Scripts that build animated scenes
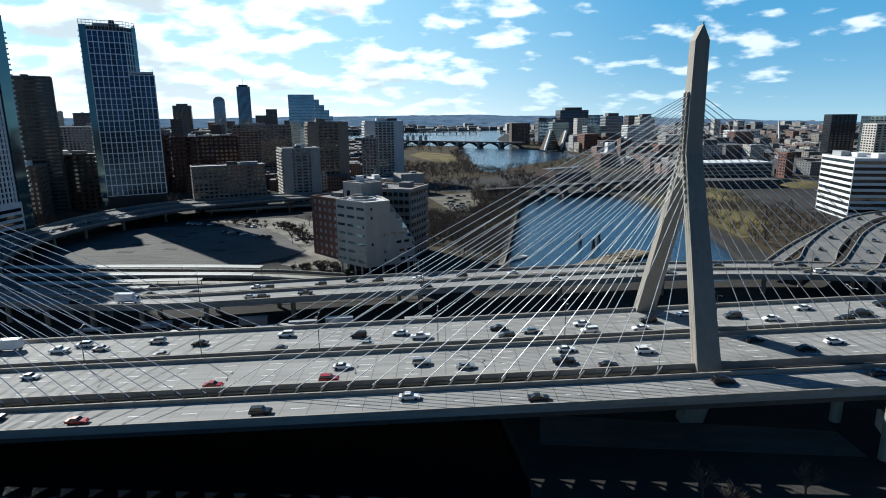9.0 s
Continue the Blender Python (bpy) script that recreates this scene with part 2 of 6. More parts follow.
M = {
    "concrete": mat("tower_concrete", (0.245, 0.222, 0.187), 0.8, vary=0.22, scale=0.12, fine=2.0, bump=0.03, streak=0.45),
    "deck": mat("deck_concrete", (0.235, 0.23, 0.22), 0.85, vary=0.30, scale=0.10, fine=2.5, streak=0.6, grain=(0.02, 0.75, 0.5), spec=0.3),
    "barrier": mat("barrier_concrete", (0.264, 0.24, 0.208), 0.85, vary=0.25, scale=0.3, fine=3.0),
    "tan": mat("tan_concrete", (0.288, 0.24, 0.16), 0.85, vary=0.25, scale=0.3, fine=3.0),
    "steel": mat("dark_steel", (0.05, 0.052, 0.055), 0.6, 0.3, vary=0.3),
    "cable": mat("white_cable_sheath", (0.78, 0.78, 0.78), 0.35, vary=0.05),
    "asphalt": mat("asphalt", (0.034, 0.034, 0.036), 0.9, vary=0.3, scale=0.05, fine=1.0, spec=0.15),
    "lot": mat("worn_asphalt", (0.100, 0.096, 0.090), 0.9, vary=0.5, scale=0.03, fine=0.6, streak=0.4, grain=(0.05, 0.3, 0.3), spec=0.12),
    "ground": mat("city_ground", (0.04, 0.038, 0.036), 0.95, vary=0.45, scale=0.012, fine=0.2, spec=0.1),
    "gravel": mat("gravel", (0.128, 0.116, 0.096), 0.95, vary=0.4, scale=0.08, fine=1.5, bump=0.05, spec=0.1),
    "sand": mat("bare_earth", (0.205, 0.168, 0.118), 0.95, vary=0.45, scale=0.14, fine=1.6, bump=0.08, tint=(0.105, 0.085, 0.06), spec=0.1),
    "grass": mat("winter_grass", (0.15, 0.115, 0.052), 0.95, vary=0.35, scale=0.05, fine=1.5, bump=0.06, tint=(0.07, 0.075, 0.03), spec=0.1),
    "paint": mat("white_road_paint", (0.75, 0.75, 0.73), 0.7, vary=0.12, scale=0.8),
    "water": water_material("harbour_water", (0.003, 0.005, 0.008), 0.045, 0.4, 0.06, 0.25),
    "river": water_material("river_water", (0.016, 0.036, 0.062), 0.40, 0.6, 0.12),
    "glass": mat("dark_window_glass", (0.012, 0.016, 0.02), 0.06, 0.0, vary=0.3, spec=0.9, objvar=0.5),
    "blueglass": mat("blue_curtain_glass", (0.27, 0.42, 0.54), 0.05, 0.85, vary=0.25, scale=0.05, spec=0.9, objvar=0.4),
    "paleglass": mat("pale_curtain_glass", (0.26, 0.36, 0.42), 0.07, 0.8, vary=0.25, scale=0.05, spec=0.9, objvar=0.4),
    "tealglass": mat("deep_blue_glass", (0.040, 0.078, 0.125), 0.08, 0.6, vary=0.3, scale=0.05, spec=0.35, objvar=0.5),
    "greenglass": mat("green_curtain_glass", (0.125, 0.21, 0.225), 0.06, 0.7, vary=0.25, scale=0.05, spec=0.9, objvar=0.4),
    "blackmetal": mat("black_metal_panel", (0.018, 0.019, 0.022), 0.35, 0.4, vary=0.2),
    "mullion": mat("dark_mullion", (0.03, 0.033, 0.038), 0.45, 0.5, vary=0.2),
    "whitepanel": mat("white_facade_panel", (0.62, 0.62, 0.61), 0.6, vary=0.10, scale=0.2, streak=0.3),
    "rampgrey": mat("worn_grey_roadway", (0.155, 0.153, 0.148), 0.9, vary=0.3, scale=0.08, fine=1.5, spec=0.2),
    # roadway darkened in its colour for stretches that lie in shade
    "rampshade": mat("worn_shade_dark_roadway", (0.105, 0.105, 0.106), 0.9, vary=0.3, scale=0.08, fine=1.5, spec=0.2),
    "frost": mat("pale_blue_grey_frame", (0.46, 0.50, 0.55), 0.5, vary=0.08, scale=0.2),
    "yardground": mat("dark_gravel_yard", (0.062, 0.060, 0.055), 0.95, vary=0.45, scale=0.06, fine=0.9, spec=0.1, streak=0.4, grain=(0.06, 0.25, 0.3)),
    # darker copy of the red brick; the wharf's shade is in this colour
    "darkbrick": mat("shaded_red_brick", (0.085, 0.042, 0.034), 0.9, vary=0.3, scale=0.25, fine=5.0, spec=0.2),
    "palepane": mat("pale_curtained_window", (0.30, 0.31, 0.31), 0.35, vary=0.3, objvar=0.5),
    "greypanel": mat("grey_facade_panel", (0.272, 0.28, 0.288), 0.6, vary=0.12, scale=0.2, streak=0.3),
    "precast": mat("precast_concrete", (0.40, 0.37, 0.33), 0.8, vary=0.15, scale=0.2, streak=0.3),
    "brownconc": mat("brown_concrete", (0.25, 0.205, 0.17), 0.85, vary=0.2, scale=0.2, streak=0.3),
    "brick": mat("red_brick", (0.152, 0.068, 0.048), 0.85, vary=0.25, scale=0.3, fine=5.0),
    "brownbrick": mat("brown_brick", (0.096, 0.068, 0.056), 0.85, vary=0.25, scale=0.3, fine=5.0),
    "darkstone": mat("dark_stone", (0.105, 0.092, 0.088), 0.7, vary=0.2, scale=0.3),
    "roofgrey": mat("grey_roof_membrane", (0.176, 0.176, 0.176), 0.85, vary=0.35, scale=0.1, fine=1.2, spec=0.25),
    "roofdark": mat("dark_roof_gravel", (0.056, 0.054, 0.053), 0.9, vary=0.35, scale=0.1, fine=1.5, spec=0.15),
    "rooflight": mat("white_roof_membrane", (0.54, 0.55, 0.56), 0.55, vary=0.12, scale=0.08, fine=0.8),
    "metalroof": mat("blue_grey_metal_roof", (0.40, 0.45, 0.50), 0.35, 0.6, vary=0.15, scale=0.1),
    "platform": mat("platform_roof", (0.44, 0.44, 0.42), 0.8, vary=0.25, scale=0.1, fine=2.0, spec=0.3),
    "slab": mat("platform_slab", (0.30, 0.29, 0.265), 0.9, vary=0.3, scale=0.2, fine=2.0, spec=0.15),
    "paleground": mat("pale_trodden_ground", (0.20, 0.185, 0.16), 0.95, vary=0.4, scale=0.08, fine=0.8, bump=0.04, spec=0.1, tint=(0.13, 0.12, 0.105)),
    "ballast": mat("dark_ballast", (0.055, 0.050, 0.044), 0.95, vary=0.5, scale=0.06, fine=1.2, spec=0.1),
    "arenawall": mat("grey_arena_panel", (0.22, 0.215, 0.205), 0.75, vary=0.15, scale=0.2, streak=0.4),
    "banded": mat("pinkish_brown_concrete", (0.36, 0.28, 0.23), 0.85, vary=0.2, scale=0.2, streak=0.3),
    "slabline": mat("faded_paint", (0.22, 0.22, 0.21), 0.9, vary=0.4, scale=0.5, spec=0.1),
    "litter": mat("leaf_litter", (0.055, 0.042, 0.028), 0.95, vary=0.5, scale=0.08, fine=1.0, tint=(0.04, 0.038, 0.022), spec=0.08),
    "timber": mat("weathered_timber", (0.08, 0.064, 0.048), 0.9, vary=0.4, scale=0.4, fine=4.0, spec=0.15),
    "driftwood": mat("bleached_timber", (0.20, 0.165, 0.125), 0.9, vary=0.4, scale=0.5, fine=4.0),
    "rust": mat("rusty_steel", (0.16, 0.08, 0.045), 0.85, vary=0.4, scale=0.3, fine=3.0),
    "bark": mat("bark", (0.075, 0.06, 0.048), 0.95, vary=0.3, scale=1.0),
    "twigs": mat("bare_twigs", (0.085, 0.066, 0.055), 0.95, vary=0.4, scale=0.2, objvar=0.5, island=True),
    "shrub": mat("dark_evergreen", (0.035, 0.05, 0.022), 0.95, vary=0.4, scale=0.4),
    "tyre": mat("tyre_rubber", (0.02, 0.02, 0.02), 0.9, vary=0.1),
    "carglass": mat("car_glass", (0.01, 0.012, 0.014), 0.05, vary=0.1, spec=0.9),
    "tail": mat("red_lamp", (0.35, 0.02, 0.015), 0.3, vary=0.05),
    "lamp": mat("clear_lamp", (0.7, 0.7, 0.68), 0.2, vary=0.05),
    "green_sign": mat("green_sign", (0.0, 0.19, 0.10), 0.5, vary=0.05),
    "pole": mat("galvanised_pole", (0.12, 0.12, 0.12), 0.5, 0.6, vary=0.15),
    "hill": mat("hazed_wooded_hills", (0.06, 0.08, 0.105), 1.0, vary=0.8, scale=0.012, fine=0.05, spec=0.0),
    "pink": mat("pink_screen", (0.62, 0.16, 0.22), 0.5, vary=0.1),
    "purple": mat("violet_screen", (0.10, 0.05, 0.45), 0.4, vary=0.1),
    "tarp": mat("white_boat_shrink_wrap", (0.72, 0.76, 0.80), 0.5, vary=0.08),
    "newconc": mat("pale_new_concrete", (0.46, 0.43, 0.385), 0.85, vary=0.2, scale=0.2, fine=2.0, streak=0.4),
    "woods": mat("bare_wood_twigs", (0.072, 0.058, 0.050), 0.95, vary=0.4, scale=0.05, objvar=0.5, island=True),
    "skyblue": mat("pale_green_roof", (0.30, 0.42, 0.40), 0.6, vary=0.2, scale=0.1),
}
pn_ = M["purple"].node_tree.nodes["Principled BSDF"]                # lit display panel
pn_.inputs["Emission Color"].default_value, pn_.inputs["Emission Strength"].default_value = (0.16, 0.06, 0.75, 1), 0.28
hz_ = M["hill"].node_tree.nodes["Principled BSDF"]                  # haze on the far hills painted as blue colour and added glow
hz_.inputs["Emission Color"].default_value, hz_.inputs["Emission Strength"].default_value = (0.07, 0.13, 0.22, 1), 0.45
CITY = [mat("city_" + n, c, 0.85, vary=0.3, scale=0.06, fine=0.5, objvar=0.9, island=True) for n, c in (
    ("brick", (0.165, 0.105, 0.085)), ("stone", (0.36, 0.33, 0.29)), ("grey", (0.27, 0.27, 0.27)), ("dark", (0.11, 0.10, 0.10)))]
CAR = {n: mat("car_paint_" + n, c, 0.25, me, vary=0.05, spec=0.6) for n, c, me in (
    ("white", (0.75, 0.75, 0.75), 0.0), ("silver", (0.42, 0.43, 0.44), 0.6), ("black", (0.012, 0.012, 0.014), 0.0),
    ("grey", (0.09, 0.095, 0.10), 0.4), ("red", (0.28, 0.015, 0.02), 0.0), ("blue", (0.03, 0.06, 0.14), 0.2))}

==

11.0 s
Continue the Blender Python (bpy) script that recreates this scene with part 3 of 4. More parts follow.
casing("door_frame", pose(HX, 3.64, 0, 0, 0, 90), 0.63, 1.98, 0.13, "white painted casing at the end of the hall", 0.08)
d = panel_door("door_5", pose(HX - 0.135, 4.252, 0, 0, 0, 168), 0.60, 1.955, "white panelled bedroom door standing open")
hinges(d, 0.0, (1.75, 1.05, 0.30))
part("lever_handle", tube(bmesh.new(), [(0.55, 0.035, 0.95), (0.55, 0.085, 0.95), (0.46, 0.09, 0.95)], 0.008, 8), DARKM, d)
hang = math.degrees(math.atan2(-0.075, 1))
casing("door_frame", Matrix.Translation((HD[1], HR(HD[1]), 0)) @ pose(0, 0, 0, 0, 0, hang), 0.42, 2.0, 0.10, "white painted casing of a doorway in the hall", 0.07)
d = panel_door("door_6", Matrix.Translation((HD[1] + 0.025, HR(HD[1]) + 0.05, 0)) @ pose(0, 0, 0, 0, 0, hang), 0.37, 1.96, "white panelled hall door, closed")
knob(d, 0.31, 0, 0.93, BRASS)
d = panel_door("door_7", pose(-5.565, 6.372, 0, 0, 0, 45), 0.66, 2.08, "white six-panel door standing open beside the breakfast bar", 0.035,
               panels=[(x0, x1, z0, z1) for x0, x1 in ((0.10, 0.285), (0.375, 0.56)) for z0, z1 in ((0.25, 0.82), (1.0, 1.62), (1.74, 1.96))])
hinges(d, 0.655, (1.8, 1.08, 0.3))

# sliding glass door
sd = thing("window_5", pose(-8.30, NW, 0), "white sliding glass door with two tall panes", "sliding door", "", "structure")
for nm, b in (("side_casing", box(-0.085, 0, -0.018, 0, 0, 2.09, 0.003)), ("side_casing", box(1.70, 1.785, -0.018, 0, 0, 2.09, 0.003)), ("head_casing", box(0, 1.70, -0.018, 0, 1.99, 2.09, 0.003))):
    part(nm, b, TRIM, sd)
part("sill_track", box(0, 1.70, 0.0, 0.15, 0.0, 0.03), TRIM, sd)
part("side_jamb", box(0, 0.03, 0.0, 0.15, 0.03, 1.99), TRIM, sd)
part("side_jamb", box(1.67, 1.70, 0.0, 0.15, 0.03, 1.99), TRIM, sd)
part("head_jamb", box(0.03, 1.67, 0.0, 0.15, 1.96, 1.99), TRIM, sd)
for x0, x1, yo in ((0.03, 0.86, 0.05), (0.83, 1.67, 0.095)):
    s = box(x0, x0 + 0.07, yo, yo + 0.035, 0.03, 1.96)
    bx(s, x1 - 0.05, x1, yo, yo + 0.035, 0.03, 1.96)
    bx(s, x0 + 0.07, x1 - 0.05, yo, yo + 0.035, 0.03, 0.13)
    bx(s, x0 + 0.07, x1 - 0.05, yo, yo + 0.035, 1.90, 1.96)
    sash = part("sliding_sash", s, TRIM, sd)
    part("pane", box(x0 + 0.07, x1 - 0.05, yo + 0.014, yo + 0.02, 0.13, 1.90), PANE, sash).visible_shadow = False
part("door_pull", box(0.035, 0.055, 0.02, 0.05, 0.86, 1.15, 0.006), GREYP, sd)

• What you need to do
Show the lines of the material that contain the word "part".

• Solution for this exercise
Continue the Blender Python (bpy) script that recreates this scene with part 2 of 6. More parts follow.
Continue the Blender Python (bpy) script that recreates this scene with part 3 of 4. More parts follow.
part("lever_handle", tube(bmesh.new(), [(0.55, 0.035, 0.95), (0.55, 0.085, 0.95), (0.46, 0.09, 0.95)], 0.008, 8), DARKM, d)
    part(nm, b, TRIM, sd)
part("sill_track", box(0, 1.70, 0.0, 0.15, 0.0, 0.03), TRIM, sd)
part("side_jamb", box(0, 0.03, 0.0, 0.15, 0.03, 1.99), TRIM, sd)
part("side_jamb", box(1.67, 1.70, 0.0, 0.15, 0.03, 1.99), TRIM, sd)
part("head_jamb", box(0.03, 1.67, 0.0, 0.15, 1.96, 1.99), TRIM, sd)
    sash = part("sliding_sash", s, TRIM, sd)
    part("pane", box(x0 + 0.07, x1 - 0.05, yo + 0.014, yo + 0.02, 0.13, 1.90), PANE, sash).visible_shadow = False
part("door_pull", box(0.035, 0.055, 0.02, 0.05, 0.86, 1.15, 0.006), GREYP, sd)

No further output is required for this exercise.